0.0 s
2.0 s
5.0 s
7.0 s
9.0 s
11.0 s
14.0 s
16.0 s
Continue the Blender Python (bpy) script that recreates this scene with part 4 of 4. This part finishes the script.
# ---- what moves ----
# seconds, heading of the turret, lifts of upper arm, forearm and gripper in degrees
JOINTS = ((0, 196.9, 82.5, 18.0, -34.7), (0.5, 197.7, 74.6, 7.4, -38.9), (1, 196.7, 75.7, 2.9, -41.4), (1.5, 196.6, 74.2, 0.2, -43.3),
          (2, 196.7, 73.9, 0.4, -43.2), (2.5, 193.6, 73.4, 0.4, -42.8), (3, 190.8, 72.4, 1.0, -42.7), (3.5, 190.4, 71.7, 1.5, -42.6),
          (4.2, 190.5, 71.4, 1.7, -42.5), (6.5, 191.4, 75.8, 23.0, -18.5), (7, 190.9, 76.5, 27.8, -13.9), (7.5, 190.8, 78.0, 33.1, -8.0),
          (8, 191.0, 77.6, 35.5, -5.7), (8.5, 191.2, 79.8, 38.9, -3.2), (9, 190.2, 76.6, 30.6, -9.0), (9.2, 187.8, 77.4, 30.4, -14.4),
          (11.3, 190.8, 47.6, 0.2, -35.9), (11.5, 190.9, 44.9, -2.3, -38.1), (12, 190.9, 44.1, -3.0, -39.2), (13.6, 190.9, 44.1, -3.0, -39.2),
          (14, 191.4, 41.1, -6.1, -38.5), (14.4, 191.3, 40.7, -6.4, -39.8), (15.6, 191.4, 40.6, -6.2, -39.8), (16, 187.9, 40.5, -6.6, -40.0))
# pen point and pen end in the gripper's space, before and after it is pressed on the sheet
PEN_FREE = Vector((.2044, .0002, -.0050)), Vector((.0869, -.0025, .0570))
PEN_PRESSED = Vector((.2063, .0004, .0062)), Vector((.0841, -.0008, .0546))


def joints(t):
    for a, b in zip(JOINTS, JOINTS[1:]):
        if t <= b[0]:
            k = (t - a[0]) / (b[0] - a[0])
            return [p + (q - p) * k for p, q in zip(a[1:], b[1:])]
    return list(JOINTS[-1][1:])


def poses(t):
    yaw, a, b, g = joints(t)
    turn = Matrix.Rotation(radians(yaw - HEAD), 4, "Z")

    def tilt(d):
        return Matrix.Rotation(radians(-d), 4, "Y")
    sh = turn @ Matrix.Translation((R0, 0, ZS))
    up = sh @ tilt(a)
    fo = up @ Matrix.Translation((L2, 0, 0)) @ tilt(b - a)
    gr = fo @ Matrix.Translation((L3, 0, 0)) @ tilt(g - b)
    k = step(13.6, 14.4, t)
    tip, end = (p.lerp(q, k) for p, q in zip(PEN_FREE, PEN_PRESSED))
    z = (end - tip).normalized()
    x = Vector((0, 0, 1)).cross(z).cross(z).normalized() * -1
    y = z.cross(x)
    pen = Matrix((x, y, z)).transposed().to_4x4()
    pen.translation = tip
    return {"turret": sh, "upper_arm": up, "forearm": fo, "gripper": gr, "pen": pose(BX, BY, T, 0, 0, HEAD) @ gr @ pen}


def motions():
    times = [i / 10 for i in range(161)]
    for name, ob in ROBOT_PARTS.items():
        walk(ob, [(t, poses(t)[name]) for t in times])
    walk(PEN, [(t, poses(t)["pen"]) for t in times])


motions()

==

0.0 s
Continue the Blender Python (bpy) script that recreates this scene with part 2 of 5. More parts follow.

---

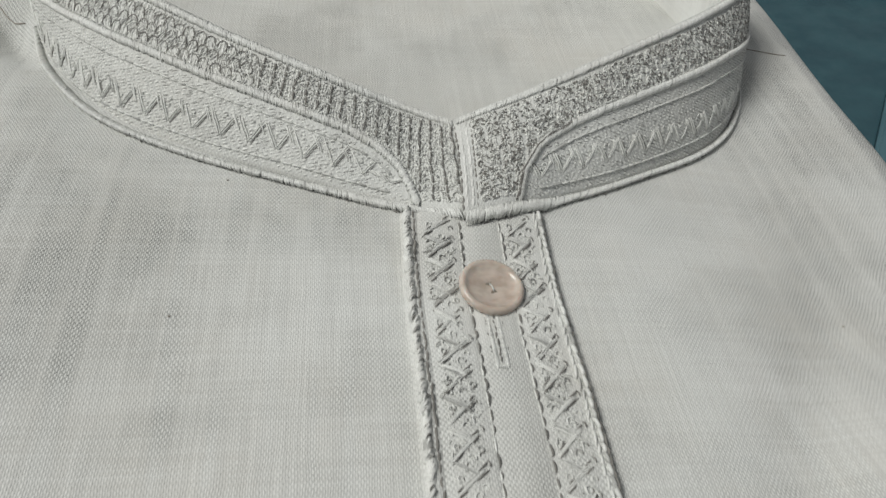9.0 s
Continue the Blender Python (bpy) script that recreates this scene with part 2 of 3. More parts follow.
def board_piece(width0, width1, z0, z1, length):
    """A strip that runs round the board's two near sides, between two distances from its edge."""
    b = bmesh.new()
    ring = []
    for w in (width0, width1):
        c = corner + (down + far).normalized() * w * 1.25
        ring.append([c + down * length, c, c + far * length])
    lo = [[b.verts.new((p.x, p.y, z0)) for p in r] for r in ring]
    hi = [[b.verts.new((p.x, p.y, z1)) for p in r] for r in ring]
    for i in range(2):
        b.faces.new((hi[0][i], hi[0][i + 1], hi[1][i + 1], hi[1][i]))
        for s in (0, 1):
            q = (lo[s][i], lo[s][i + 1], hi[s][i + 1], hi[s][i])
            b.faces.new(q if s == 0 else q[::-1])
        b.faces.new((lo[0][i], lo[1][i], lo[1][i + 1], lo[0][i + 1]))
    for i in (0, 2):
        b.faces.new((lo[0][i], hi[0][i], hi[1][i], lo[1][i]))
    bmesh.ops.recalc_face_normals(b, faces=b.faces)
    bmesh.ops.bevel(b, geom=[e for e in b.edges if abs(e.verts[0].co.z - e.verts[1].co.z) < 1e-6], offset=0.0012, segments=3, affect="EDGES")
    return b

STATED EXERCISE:
Collect each line containing the string "follow".

TASK SOLUTION:
Continue the Blender Python (bpy) script that recreates this scene with part 2 of 5. More parts follow.
Continue the Blender Python (bpy) script that recreates this scene with part 2 of 3. More parts follow.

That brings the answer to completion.